WHAT IS EXPECTED —
Check every line of the material below for "part". Give the number of lines that have it, and only that.

※ ※ ※

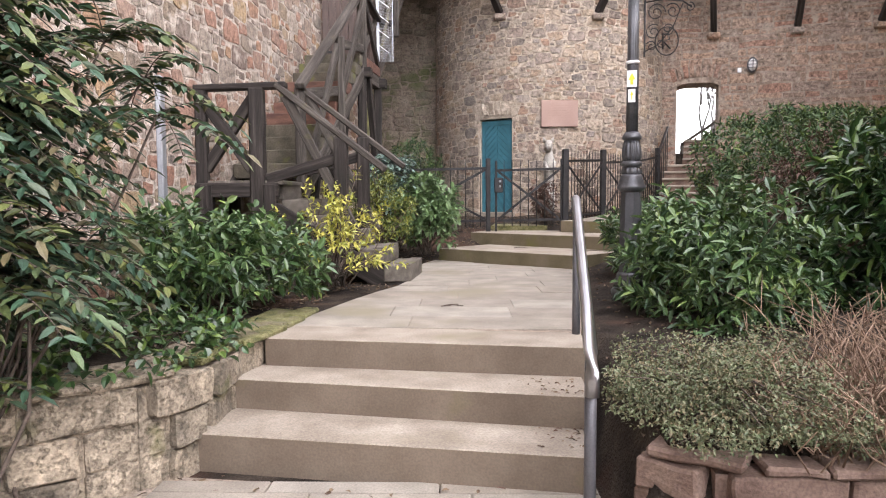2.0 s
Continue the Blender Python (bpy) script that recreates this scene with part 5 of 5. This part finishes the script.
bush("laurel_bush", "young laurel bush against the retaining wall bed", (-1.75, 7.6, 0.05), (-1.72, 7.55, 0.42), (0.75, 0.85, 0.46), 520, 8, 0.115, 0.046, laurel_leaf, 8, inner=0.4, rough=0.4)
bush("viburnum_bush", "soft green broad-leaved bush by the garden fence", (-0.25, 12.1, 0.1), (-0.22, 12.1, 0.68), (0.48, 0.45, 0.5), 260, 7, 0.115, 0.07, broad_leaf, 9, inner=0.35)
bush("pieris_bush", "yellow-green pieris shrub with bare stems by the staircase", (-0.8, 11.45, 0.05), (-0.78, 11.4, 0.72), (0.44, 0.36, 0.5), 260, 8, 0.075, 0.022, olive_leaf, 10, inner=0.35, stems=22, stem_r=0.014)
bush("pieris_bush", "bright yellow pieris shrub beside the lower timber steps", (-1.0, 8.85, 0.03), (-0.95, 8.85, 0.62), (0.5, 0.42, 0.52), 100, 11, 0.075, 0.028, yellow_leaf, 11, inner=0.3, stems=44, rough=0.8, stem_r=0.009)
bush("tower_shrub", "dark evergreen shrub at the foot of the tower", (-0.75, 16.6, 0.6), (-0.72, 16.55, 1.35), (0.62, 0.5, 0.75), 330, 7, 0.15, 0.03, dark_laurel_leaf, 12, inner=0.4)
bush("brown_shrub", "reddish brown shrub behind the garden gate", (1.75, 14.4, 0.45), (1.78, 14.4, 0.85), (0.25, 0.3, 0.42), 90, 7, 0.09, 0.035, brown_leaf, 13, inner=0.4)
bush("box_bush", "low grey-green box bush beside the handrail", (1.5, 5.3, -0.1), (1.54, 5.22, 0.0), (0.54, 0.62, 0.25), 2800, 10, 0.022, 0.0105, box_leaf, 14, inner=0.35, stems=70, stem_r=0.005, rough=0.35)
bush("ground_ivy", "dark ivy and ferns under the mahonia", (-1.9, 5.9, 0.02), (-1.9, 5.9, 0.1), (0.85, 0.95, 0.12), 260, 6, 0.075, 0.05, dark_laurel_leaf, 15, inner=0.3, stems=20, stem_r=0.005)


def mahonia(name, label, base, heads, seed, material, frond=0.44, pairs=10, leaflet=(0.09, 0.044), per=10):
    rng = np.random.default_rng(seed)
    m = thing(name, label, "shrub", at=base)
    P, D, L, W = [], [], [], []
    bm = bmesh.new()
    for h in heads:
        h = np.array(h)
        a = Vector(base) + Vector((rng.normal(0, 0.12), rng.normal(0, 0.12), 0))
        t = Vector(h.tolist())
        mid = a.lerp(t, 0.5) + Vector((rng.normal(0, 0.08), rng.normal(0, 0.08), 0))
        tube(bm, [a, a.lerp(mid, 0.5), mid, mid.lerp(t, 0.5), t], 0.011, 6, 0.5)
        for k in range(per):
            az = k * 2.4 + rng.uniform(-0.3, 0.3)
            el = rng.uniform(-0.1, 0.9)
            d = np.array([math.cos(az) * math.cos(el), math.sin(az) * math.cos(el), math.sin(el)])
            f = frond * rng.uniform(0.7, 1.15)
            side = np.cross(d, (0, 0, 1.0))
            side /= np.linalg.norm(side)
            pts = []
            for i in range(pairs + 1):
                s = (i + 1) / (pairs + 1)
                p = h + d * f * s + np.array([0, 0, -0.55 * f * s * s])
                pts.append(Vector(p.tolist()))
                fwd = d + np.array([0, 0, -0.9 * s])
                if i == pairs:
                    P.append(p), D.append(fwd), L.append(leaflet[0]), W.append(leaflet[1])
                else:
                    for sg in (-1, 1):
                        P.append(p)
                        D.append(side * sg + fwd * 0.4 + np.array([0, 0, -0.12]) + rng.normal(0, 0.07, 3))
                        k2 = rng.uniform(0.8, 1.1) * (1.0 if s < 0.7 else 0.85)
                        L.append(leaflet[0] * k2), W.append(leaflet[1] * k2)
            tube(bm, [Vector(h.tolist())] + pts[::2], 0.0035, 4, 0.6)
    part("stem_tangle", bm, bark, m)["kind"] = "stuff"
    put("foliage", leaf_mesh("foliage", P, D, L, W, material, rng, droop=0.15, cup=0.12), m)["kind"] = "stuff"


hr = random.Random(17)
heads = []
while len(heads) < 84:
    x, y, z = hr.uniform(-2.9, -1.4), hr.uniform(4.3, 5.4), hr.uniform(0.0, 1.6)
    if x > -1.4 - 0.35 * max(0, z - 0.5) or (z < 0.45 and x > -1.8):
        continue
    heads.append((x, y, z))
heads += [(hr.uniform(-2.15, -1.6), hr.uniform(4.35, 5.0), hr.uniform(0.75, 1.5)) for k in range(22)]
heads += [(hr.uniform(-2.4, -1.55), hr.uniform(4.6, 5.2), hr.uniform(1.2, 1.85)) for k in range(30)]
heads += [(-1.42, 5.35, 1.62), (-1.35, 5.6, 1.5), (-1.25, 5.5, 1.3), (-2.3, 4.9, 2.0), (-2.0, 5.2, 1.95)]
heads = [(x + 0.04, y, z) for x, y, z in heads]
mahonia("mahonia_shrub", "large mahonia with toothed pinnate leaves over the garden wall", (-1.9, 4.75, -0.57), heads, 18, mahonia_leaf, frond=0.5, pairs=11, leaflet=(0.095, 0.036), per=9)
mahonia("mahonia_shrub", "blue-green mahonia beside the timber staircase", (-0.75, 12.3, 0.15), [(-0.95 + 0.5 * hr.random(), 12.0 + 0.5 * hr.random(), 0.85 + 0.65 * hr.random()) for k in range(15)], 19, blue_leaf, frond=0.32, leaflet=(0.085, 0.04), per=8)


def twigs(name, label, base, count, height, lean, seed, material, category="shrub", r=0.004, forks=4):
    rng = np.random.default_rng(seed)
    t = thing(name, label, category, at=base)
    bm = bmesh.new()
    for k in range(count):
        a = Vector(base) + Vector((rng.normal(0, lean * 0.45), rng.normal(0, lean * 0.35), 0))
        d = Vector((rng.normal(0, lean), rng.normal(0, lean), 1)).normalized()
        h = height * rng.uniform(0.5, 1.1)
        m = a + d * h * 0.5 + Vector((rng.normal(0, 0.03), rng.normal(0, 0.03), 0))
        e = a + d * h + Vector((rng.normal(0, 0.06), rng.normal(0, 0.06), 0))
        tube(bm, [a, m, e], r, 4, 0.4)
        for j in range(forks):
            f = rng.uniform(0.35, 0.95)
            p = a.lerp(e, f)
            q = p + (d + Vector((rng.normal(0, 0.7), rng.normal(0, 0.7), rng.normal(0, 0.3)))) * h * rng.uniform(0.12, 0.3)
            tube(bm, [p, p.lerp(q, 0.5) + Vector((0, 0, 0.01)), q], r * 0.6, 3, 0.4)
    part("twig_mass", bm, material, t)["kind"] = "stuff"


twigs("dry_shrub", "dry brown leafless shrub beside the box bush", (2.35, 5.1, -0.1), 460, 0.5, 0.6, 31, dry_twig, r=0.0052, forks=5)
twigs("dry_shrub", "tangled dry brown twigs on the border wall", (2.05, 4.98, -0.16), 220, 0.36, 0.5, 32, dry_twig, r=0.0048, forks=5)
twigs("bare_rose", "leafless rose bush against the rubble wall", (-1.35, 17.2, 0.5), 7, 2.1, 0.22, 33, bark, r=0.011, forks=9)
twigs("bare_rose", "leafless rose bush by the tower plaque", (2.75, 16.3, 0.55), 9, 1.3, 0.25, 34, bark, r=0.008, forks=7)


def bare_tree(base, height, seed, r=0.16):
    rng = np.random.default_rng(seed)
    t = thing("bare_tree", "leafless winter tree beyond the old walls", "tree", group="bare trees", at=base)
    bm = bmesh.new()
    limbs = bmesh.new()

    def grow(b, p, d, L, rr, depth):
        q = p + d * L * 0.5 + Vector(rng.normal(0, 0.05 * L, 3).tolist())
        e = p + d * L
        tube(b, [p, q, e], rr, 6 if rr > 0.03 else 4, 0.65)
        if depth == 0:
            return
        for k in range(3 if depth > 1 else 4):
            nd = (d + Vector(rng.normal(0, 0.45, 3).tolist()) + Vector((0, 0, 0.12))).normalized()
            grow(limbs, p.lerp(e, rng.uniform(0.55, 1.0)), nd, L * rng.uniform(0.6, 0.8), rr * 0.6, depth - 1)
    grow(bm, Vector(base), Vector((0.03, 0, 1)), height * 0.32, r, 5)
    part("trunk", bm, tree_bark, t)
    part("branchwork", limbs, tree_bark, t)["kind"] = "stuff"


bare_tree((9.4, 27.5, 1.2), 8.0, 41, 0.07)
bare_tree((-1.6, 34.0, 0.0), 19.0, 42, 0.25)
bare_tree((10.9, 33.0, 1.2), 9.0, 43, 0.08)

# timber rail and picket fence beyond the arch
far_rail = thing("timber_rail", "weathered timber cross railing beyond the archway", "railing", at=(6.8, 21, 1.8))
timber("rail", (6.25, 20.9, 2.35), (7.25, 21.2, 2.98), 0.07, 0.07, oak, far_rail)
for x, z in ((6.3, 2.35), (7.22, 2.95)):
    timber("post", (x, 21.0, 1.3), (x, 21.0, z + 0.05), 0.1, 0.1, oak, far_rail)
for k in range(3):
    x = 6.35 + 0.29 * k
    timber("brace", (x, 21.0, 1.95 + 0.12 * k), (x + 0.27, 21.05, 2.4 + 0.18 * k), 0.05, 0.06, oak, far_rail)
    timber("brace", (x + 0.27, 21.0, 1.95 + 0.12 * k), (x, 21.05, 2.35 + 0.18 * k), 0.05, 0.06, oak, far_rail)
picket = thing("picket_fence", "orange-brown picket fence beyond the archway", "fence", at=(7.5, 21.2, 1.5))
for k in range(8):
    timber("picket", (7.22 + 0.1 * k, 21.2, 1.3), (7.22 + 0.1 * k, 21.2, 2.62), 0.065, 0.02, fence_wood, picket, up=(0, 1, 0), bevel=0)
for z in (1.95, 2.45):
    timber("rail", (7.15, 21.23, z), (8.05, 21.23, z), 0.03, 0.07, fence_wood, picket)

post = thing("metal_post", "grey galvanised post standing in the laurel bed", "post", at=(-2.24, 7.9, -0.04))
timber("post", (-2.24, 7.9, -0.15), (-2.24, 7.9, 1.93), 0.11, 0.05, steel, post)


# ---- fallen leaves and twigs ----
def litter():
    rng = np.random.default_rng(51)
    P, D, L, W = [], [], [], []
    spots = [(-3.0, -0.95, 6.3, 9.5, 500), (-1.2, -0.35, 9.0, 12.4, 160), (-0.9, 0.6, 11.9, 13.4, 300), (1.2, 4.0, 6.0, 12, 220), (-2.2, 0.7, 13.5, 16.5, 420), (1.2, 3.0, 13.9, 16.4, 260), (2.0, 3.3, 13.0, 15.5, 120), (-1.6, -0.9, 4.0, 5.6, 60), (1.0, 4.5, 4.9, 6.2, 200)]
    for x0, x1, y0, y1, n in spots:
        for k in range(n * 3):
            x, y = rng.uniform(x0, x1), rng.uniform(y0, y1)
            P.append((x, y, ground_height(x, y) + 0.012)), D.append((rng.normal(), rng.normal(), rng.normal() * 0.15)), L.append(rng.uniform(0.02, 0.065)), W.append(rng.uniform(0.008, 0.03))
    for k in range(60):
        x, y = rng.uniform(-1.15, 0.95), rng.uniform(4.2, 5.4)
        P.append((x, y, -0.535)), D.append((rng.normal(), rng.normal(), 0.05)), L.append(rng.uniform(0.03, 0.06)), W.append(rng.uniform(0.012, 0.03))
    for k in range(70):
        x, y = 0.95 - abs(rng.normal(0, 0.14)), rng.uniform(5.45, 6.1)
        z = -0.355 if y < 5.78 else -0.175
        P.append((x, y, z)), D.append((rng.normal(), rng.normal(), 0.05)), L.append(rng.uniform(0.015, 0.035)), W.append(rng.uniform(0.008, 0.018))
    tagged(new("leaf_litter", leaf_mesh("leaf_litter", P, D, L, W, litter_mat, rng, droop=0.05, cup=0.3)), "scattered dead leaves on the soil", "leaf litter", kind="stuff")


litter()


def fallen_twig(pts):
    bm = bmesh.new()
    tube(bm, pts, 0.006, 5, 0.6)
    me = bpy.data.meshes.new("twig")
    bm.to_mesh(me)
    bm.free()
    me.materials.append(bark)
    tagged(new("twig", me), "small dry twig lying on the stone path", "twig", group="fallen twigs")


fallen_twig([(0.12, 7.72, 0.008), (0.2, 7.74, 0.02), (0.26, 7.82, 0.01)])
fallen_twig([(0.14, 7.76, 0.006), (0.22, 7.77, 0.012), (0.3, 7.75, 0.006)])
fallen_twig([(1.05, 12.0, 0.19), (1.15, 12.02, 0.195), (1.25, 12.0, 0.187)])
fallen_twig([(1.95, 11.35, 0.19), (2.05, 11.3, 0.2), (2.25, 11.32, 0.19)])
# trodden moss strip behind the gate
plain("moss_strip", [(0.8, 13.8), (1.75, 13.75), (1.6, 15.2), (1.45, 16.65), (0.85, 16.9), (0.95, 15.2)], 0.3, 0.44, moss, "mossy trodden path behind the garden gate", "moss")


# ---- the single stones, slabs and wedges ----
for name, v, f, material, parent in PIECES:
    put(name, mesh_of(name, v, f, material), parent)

※ ※ ※

REPLY —
5